Terry McAuliffe is back again, running to reclaim the governorship. His opponent is Glenn Youngkin, a multimillionaire venture capital titan, who has welcomed support from Donald Trump. Trump will call into a Youngkin rally later tonight, election eve.
Biden had these political stakes clearly in his sights in July, when he campaigned with McAuliffe:
I mean this, not just for Virginia, but for the country. The country is looking. These off-year elections, the country is looking. This is a big deal…
Look, in this election and in 2022, the question the American people are going to be asking is whether or not we’re helping them and their families — not giving them anything. Are we giving them a shot — just giving them an even shot? Do we understand what they’re going through? Can we deliver for them?

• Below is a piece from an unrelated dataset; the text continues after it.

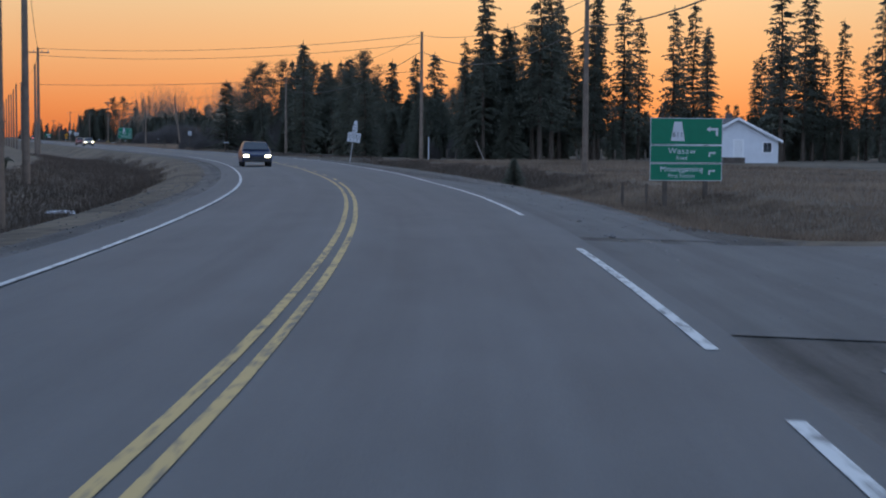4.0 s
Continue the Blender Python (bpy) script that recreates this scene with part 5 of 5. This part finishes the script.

As Democrats, we have to show we do understand, and we’re delivering for them, and we’re keeping our promises. We just have to keep making the case — just as the Republican Party today offers nothing but fear, lies, and broken promises.
But everyone is watching Virginia’s election on Tuesday to see if instead this message will be sent to President Biden: You are not delivering. Your big social and climate and infrastructure bills have not passed.
After a promising start in the first 6 months of this year, the inability to get fully on top of the Delta surge and the economic uncertainty has triggered – slower growth, higher inflation, supply chain shortages, higher gas prices – may well mean Virginia voters are out of patience and do not trust Biden.
In the closing days of the campaign, McAuliffe has tried to wrap Trump around Youngkin – that Virginia is not Trump territory.
McAuliffe has also been begging Biden and the Democrats in Congress to break their deadlock, find consensus and pass the legislation – so that he can show Virginia that billions will come to the state and its households.
But votes to pass the bills will now come too late for McAuliffe.
One other issue has emerged to steal attention: education. Are Virginia’s schools being taken over by a radical Democratic ideology through the teaching of “critical race theory” and curricula infused with provocative novels like Toni Morrisons’s “Beloved”? Youngkin has made this political culture issue a hot button for suburban voters and independents whose swings can determine the outcome.
McAuliffe enjoyed a big lead over Youngkin until the Biden slump in August. Biden’s approval is now in the low 40s and his disapproval is at 50% or higher. The Democrats in Congress have also not passed anything on voting rights or police reform or gun control – and enthusiasm especially among Blacks appears to be waning.
McAuliffe has called in all the Democratic big guns to join him onstage: both Obamas, Kamala Harris, Jill Biden, Stacey Abrams and Keisha Lance Bottoms of Georgia – and Joe Biden again last week.
But McAuliffe’s polls are at best tied; several show him trailing.
Will the Virginia curse of 2009 and 2017 come back to bite Biden?
Try these post-election messages out:
- If McAuliffe loses: “Democrats! You damn fools! If you cannot govern you cannot win elections! How many times do we have to learn this lesson? You didn’t pass Obamacare early and lost the House in 2010. So let's pass these bills! And nothing on voting rights! If you have any hope of holding the House, what the hell are you waiting for?”
- If McAuliffe wins: “My god, a miracle that we could win under such adversity – amazing and shows underlying Democratic strength. People want Biden to succeed – not Trump!”
- And if Republican Youngkin wins: “We nailed McAuliffe on the radical extremism that runs rife through the Democrats! And Biden is pathetic. His out-of-control socialist agenda is not what America wants. But it was Trump and his support for me who sealed the deal. Republicans: you want to take back Congress next hear and the presidency in 2024? Stick with Trump. In Trump We Trust.